Ordered to intervene in Korea by the President, U.S. armed forces were short of both men and equipment. Army officials recovered Sherman tanks from World War II Pacific battlefields, reconditioning them for shipment to Korea.[8] Army Ordnance officials at Fort Knox pulled down M26 Pershing tanks from display pedestals around Fort Knox in order to equip the third company of the Army's hastily formed 70th Tank Battalion.[25] Without adequate numbers of tactical fighter-bomber aircraft, the Air Force took F-51 (P-51) propeller-driven aircraft out of storage or from existing Air National Guard squadrons, and rushed them into front-line service. A shortage of spare parts and qualified maintenance personnel resulted in improvised repairs and overhauls. A Navy helicopter pilot aboard an active-duty warship recalled fixing damaged rotor blades with masking tape in the absence of spares.[26]

Army infantry reservists and new inductees called to duty to fill out understrength infantry divisions found themselves short of nearly everything needed to repel the North Korean forces: artillery, ammunition, heavy tanks, ground-support aircraft, even effective anti-tank weapons such as the M20 3.5-inch (89 mm) Super Bazooka.[27] Some Army combat units sent to Korea were supplied with wornout, 'red-lined' M-1 rifles or carbines in immediate need of Ordnance overhaul or repair.[28][29] Unlike the U.S. Army, the Soviet Union had retained its large World War II surplus arms inventories and kept them in a state of combat readiness. With this abundance of military hardware, the Soviet Union had supplied the North Korean Army over a period of several years with heavy tanks, machine guns, mortars, combat aircraft, and artillery, together with instructors to train the North Korean Army.[8][18][20][21][22][23] As a consequence, initial combat encounters by the 24th Infantry division and other Army units at the Battle of Osan with North Korean armored spearheads proved disastrous. Ironically, only the U.S. Marine Corps, whose commanders had stored and maintained their World War II surplus inventories of equipment and weapons, proved ready for deployment, though they still were understrength[30] and in need of suitable landing craft to practice amphibious operations (Johnson had transferred most of the remaining craft to the Navy and reserved them for use in training Army units).[18][31] As U.S. and South Korean forces lacked sufficient armor and artillery to repel the North Korean forces, Army and Marine Corps ground troops were instead committed to a series of costly rearguard actions as the enemy steadily progressed down the Korean peninsula, eventually encircling Pusan.[32][33]

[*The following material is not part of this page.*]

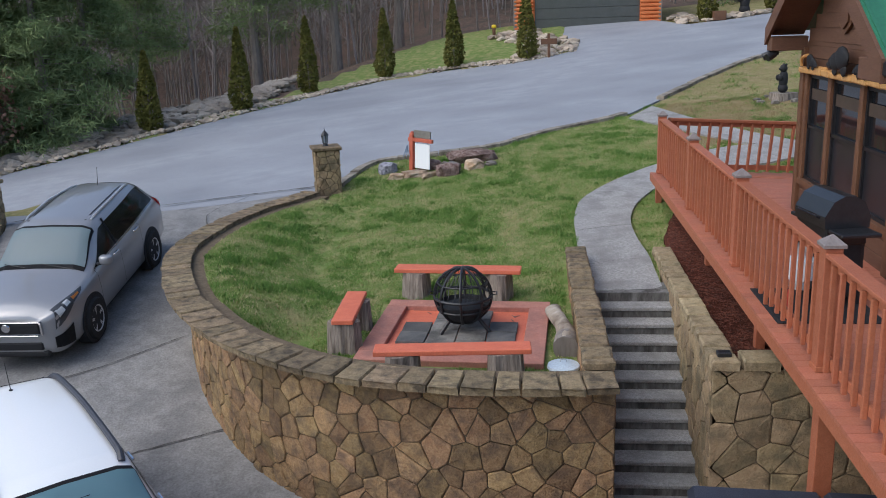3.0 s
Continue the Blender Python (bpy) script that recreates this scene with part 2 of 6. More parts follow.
def raw(name, verts, faces, material, parent=None, smooth=None):
    me = bpy.data.meshes.new(name)
    me.from_pydata(verts, [], faces)
    for mt in material if isinstance(material, (list, tuple)) else [material]:
        me.materials.append(mt)
    if smooth is not None:
        me.polygons.foreach_set("use_smooth", [True] * len(me.polygons))
        me.set_sharp_from_angle(angle=radians(smooth))
    ob = new(name, me)
    ob.parent = parent
    return ob


def box(bm, x0, x1, y0, y1, z0, z1, bevel=0.0, m=None):
    r = bmesh.ops.create_cube(bm, size=1.0)
    vs = r["verts"]
    for v in vs:
        v.co = Vector(((x0 + x1) / 2 + v.co.x * (x1 - x0), (y0 + y1) / 2 + v.co.y * (y1 - y0), (z0 + z1) / 2 + v.co.z * (z1 - z0)))
    if m is not None:
        for v in vs:
            v.co = m @ v.co
    if bevel:
        es = list({e for v in vs for e in v.link_edges})
        bmesh.ops.bevel(bm, geom=es, offset=bevel, segments=1, affect="EDGES", profile=0.5)
    return bm


def cyl(bm, a, b, r0, r1=None, seg=10, caps=True):
    a, b = Vector(a), Vector(b)
    d = b - a
    q = d.to_track_quat("Z", "Y").to_matrix().to_4x4()
    bmesh.ops.create_cone(bm, cap_ends=caps, segments=seg, radius1=r0, radius2=r0 if r1 is None else r1, depth=d.length,
                          matrix=Matrix.Translation((a + b) / 2) @ q)
    return bm


def tube(bm, pts, r, seg=6):
    """One bent tube through the points; closed where it ends at its start."""
    P = [Vector(p) for p in pts]
    loop = (P[0] - P[-1]).length < 1e-5
    if loop:
        P = P[:-1]
    n = len(P)
    rings, u = [], None
    for i, p in enumerate(P):
        t = (P[(i + 1) % n] - P[i - 1]) if loop else (P[min(i + 1, n - 1)] - P[max(i - 1, 0)])
        t.normalize()
        u = t.orthogonal().normalized() if u is None else (u - t * u.dot(t)).normalized()
        v = t.cross(u)
        rings.append([bm.verts.new(p + (u * math.cos(2 * math.pi * k / seg) + v * math.sin(2 * math.pi * k / seg)) * r) for k in range(seg)])
    for i in range(n if loop else n - 1):
        a, b = rings[i], rings[(i + 1) % n]
        for k in range(seg):
            bm.faces.new((a[k], a[(k + 1) % seg], b[(k + 1) % seg], b[k]))
    if not loop:
        bm.faces.new(rings[0][::-1])
        bm.faces.new(rings[-1])
    return bm


def B():
    return bmesh.new()


def lerp(a, b, t):
    return a + (b - a) * t


def resample(pts, step):
    """Smooth line through the points (Catmull-Rom), in even steps."""
    P = [Vector(p) for p in pts]
    P = [P[0] * 2 - P[1]] + P + [P[-1] * 2 - P[-2]]
    fine = []
    for i in range(1, len(P) - 2):
        p0, p1, p2, p3 = P[i - 1:i + 3]
        for k in range(16):
            t = k / 16
            fine.append(0.5 * ((2 * p1) + (p2 - p0) * t + (2 * p0 - 5 * p1 + 4 * p2 - p3) * t * t + (3 * p1 - p0 - 3 * p2 + p3) * t ** 3))
    fine.append(P[-2])
    out, acc = [fine[0]], 0.0
    for a, b in zip(fine, fine[1:]):
        d = (b - a).length
        while acc + d >= step:
            a = a + (b - a) * ((step - acc) / d)
            d = (b - a).length
            out.append(a)
            acc = 0.0
        acc += d
    if (out[-1] - fine[-1]).length > step * 0.3:
        out.append(fine[-1])
    return out


def inside(poly, x, y):
    c, j = False, len(poly) - 1
    for i in range(len(poly)):
        xi, yi, xj, yj = poly[i][0], poly[i][1], poly[j][0], poly[j][1]
        if (yi > y) != (yj > y) and x < (xj - xi) * (y - yi) / (yj - yi) + xi:
            c = not c
        j = i
    return c


from mathutils.geometry import delaunay_2d_cdt


def sheet(name, poly, height, step, material, parent=None, lift=0.0, skirt=0.0):
    """A sheet over an outline that follows a height function; skirt: how far its rim drops."""
    edge = []
    for a, b in zip(poly, poly[1:] + poly[:1]):
        a, b = Vector(a[:2]), Vector(b[:2])
        n = max(1, int((b - a).length / step))
        edge += [a.lerp(b, k / n) for k in range(n)]
    n = len(edge)
    pts = list(edge)
    x0, x1 = min(p.x for p in edge), max(p.x for p in edge)
    y0, y1 = min(p.y for p in edge), max(p.y for p in edge)
    rng = random.Random(3)
    for i in range(int((x1 - x0) / step) + 1):
        for j in range(int((y1 - y0) / step) + 1):
            x, y = x0 + (i + 0.5 + rng.uniform(-0.2, 0.2)) * step, y0 + (j + 0.5 + rng.uniform(-0.2, 0.2)) * step
            if inside(edge, x, y):
                pts.append(Vector((x, y)))
    vs, _, fs, *_ = delaunay_2d_cdt(pts, [(i, (i + 1) % n) for i in range(n)], [list(range(n))], 1, 1e-5)
    verts = [(v.x, v.y, height(v.x, v.y) + lift) for v in vs]
    faces = [tuple(f) for f in fs]
    if skirt:
        k = len(verts)
        verts += [(verts[i][0], verts[i][1], verts[i][2] - skirt) for i in range(n)]
        faces += [(i, k + i, k + (i + 1) % n, (i + 1) % n) for i in range(n)]
    ob = raw(name, verts, faces, material, parent)
    ob.data.polygons.foreach_set("use_smooth", [True] * len(ob.data.polygons))
    if skirt:
        ob.data.set_sharp_from_angle(angle=radians(40))
    return ob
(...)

The impact of Korea on Johnson's defense planning was glaringly evident in the Defense Department's original and supplemental budgetary requests for FY 1951. For that fiscal year, Johnson had at first supported Truman's recommendation of a $13.3 billion defense budget, but a month after the fighting in Korea started, the secretary hastily proposed a supplemental appropriation request of $10.5 billion, (an increase of 79%), bringing the total requested to $23.8 billion.[34] In making the additional request, Johnson informed a House appropriations subcommittee that "in light of the actual fighting that is now in progress, we have reached the point where the military considerations clearly outweigh the fiscal considerations."[35]

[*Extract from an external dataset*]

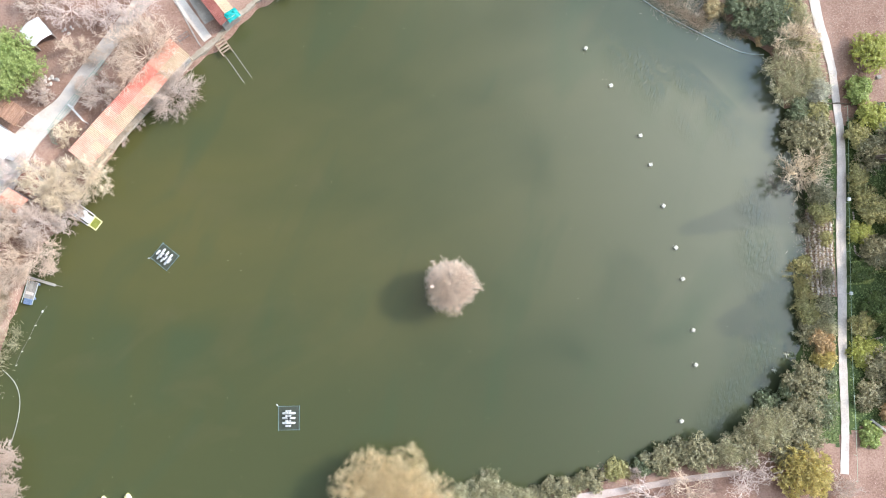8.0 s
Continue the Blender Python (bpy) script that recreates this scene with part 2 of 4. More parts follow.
LEAF_LIME = material("lime_leaves", (0.36, 0.38, 0.09), (0.55, 0.55, 0.18), 0.65, 0.8, 6.0, 0.0, island=0.3, thin=0.3)
LEAF_SILVER = material("silvery_leaves", (0.48, 0.48, 0.38), (0.70, 0.68, 0.56), 0.75, 0.8, 6.0, 0.0, island=0.3, thin=0.3)
LEAF_DULL = material("dull_yellowish_leaves", (0.34, 0.32, 0.13), (0.56, 0.51, 0.25), 0.7, 0.8, 6.0, 0.0, island=0.35, thin=0.3)
TWIG_GREY = material("grey_brown_twigs", (0.17, 0.155, 0.13), (0.31, 0.29, 0.25), 0.9, 2.0, 15.0, 0.0, island=0.3)
LEAF_YELLOW = material("yellow_leaves", (0.54, 0.46, 0.17), (0.76, 0.65, 0.31), 0.7, 0.8, 6.0, 0.0, island=0.3, thin=0.3)
LEAF_OCHRE = material("ochre_leaves", (0.42, 0.33, 0.17), (0.64, 0.53, 0.31), 0.8, 0.8, 6.0, 0.0, island=0.3, thin=0.3)
LEAF_RUST = material("rusty_leaves", (0.46, 0.31, 0.15), (0.64, 0.47, 0.27), 0.8, 0.8, 6.0, 0.0, island=0.3, thin=0.3)
REED = material("dry_reed", (0.42, 0.33, 0.24), (0.66, 0.56, 0.43), 0.9, 1.0, 8.0, 0.0, island=0.35)
LITTER = material("leaf_litter", (0.26, 0.175, 0.13), (0.44, 0.33, 0.265), 0.9, 0.5, 5.0, 0.0, island=0.3)
WHITE_PLASTIC = material("white_plastic", (0.60, 0.60, 0.58), (0.76, 0.76, 0.74), 0.45, 3.0, 20.0, 0.05, sheen=0.5)
TEAL_PIPE = material("teal_pipe", (0.13, 0.21, 0.205), (0.22, 0.31, 0.30), 0.8, 3.0, 20.0, 0.05, sheen=0.1)
GREY_METAL = material("grey_metal", (0.20, 0.21, 0.22), (0.36, 0.37, 0.38), 0.45, 4.0, 30.0, 0.1, metal=0.7)
BLACK_RUBBER = material("dark_motor", (0.02, 0.02, 0.025), (0.06, 0.06, 0.065), 0.6, 4.0, 30.0, 0.1)
CREAM_FLOAT = material("cream_float", (0.66, 0.62, 0.50), (0.82, 0.79, 0.68), 0.55, 3.0, 15.0, 0.1, per_object=0.08)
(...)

U.S. reverses in Korea and the continued priority accorded to European security resulted in rapid, substantive changes in U.S. defense policies, including a long-term expansion of the armed forces and increased emphasis on military assistance to U.S. allies. Preoccupied with public criticism of his handling of the Korean War, and wishing to deflect attention from the peacetime defense economy measures he had previously espoused, Truman decided to ask for Johnson's resignation. On September 19, 1950, Johnson resigned as Secretary of Defense, and the president quickly replaced him with General George C. Marshall.
I'm not sure how accurate the Wikipedia article is of course, but if even half of it is true the United States military was in sorry shape by 1950, as its performance in the early parts of World War II and the crash remilitarization program shows. Just how bad could things have gotten under President Truman and Secretary Johnson? Would they have been even worse under an isolationist Republican government if they had won both the 1946 and 1948 elections?